---- DATASET CONTENT

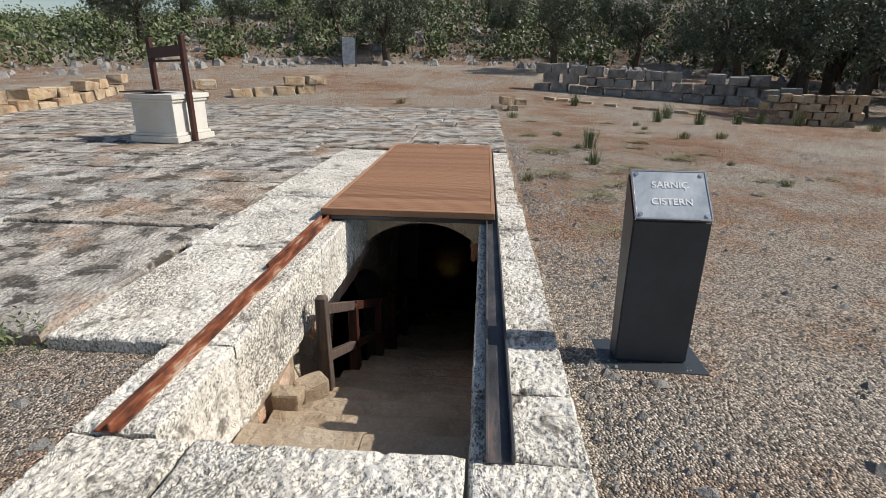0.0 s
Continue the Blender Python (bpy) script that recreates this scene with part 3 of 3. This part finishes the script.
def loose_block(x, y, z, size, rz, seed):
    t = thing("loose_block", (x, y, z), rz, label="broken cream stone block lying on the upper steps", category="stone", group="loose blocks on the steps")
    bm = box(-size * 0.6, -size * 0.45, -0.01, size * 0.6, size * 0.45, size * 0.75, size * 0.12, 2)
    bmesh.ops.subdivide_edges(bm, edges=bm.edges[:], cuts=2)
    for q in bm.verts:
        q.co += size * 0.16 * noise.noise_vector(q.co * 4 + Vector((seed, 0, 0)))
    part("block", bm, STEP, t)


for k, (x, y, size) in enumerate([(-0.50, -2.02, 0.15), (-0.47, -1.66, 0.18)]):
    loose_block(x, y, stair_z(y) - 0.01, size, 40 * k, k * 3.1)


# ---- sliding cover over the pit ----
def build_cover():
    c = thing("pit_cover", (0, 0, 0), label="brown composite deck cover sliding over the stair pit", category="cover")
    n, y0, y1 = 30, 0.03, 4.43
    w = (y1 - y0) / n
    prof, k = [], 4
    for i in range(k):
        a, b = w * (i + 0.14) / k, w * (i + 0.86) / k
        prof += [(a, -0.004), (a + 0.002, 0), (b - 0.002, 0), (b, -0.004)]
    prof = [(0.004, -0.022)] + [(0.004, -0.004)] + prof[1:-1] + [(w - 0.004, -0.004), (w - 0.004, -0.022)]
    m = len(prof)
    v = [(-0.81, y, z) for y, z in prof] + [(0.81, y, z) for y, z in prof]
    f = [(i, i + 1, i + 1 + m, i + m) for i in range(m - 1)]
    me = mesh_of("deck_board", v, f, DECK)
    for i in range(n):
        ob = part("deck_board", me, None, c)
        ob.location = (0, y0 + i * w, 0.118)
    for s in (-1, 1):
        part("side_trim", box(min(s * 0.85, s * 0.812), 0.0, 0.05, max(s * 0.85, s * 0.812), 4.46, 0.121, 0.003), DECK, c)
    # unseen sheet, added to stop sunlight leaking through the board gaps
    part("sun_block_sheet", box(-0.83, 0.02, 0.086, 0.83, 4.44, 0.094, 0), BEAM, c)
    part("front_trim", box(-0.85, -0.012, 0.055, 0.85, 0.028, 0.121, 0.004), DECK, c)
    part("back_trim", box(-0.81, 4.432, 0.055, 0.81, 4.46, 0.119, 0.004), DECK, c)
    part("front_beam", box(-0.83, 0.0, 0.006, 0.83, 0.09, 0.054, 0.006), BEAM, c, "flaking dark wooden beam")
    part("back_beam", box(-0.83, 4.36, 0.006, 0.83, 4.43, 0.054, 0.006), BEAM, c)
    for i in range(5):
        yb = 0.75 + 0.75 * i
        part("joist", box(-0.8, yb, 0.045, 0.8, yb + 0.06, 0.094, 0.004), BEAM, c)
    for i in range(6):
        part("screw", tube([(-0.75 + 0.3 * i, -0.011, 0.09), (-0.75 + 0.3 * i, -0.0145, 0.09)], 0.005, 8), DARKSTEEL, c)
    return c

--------

Skipping the pictures, transcribe each line above exactly as it appears.

0.0 s
Continue the Blender Python (bpy) script that recreates this scene with part 3 of 3. This part finishes the script.
def loose_block(x, y, z, size, rz, seed):
    t = thing("loose_block", (x, y, z), rz, label="broken cream stone block lying on the upper steps", category="stone", group="loose blocks on the steps")
    bm = box(-size * 0.6, -size * 0.45, -0.01, size * 0.6, size * 0.45, size * 0.75, size * 0.12, 2)
    bmesh.ops.subdivide_edges(bm, edges=bm.edges[:], cuts=2)
    for q in bm.verts:
        q.co += size * 0.16 * noise.noise_vector(q.co * 4 + Vector((seed, 0, 0)))
    part("block", bm, STEP, t)


for k, (x, y, size) in enumerate([(-0.50, -2.02, 0.15), (-0.47, -1.66, 0.18)]):
    loose_block(x, y, stair_z(y) - 0.01, size, 40 * k, k * 3.1)


# ---- sliding cover over the pit ----
def build_cover():
    c = thing("pit_cover", (0, 0, 0), label="brown composite deck cover sliding over the stair pit", category="cover")
    n, y0, y1 = 30, 0.03, 4.43
    w = (y1 - y0) / n
    prof, k = [], 4
    for i in range(k):
        a, b = w * (i + 0.14) / k, w * (i + 0.86) / k
        prof += [(a, -0.004), (a + 0.002, 0), (b - 0.002, 0), (b, -0.004)]
    prof = [(0.004, -0.022)] + [(0.004, -0.004)] + prof[1:-1] + [(w - 0.004, -0.004), (w - 0.004, -0.022)]
    m = len(prof)
    v = [(-0.81, y, z) for y, z in prof] + [(0.81, y, z) for y, z in prof]
    f = [(i, i + 1, i + 1 + m, i + m) for i in range(m - 1)]
    me = mesh_of("deck_board", v, f, DECK)
    for i in range(n):
        ob = part("deck_board", me, None, c)
        ob.location = (0, y0 + i * w, 0.118)
    for s in (-1, 1):
        part("side_trim", box(min(s * 0.85, s * 0.812), 0.0, 0.05, max(s * 0.85, s * 0.812), 4.46, 0.121, 0.003), DECK, c)
    # unseen sheet, added to stop sunlight leaking through the board gaps
    part("sun_block_sheet", box(-0.83, 0.02, 0.086, 0.83, 4.44, 0.094, 0), BEAM, c)
    part("front_trim", box(-0.85, -0.012, 0.055, 0.85, 0.028, 0.121, 0.004), DECK, c)
    part("back_trim", box(-0.81, 4.432, 0.055, 0.81, 4.46, 0.119, 0.004), DECK, c)
    part("front_beam", box(-0.83, 0.0, 0.006, 0.83, 0.09, 0.054, 0.006), BEAM, c, "flaking dark wooden beam")
    part("back_beam", box(-0.83, 4.36, 0.006, 0.83, 4.43, 0.054, 0.006), BEAM, c)
    for i in range(5):
        yb = 0.75 + 0.75 * i
        part("joist", box(-0.8, yb, 0.045, 0.8, yb + 0.06, 0.094, 0.004), BEAM, c)
    for i in range(6):
        part("screw", tube([(-0.75 + 0.3 * i, -0.011, 0.09), (-0.75 + 0.3 * i, -0.0145, 0.09)], 0.005, 8), DARKSTEEL, c)
    return c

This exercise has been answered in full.